Ian McKellen returned £1million advance after finding writing memoir too ‘painful’
By Ben Kelly
Ian McKellen has revealed that he returned a £1 million advance for his memoirs, after he found it too difficult to delve into his past.
Speaking at the Oxford Literary Festival, the 76 year old actor revealed he had set aside nine months to work on the memoir for Hodder & Stoughton, but soon realised he couldn’t go through with the task.
“I put nine months aside to do it, and I got a very handsome advance,” he said. “Then I sent the money back.”
The Times reports him as saying: “It was a bit painful – I didn’t want to go back into my life and imagine things that I hadn’t understood so far. Frankly, if anybody wants to know anything about my public life, my working life, my career, it’s all catalogued in greater detail on my website than could ever be put into a book.”

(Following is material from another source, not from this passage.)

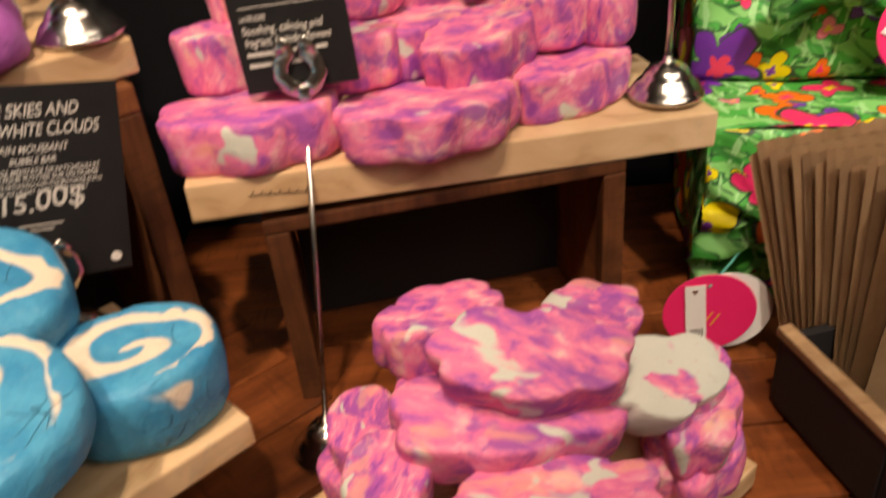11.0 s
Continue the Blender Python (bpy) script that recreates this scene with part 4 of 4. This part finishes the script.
orange = thing("gift_box", pose(1.222, -0.098, TABLE + 0.001, 0, 0, FU_ANGLE), "gift box in orange oval-print paper with a blue cord", "gift box")
part("wrapping", wrapped_mesh(0.238, 0.150, 0.210, 9, None, 0.0012, 20), OVALS, orange, smooth=True)
part("cord", tube([(-0.001, -0.003, 0.128), (0.06, -0.004, 0.105), (0.12, -0.006, 0.108), (0.17, -0.004, 0.116), (0.239, -0.003, 0.128)], 0.0024), BLUE_CORD, orange, "bright blue cord")
part("cord", tube([(0.135, -0.006, 0.110), (0.118, -0.014, 0.125), (0.112, -0.016, 0.155), (0.125, -0.016, 0.178), (0.142, -0.014, 0.172), (0.146, -0.010, 0.140), (0.135, -0.008, 0.110), (0.120, -0.012, 0.094), (0.126, -0.014, 0.078)], 0.0021), BLUE_CORD, orange, "bright blue cord bow")
small = thing("gift_box", pose(1.150, -0.088, 1.0005, 0, 0, FU_ANGLE), "small gift box in orange oval-print paper", "gift box")
part("wrapping", wrapped_mesh(0.10, 0.05, 0.050, 12, None, 0.0012, 14), OVALS, small, smooth=True)
kraft_tag = part("kraft_tag", box(0.014, 0.0008, 0.080, (0, 0, 0), 0.0003), KRAFT, orange, "brown kraft card", m=pose(0.140, -0.030, 0.124, 0, 8, -30))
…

McKellen implied he wasn’t comfortable with disclosing details from his private life in the book.
“The privacy of my life I don’t quite understand myself, and it has nothing to do with what I do for a living. So there you go – I’m sorry.”
He also spoke about his first love, whom he claimed he met while acting in Oxford at the beginning of his career.
“It was actually in this town that I was acting with some undergraduates and I fell in love with one of them,” he revealed. “So Oxford is a very special place for me. It was the first person I felt attached to in that way.”
Speaking to Owen Jones just last month, McKellen did speak about his experience of growing up gay. He said he was “deeply closeted, unable to talk to my parents about it.” The much loved Shakespearean actor first came out publicly in 1988.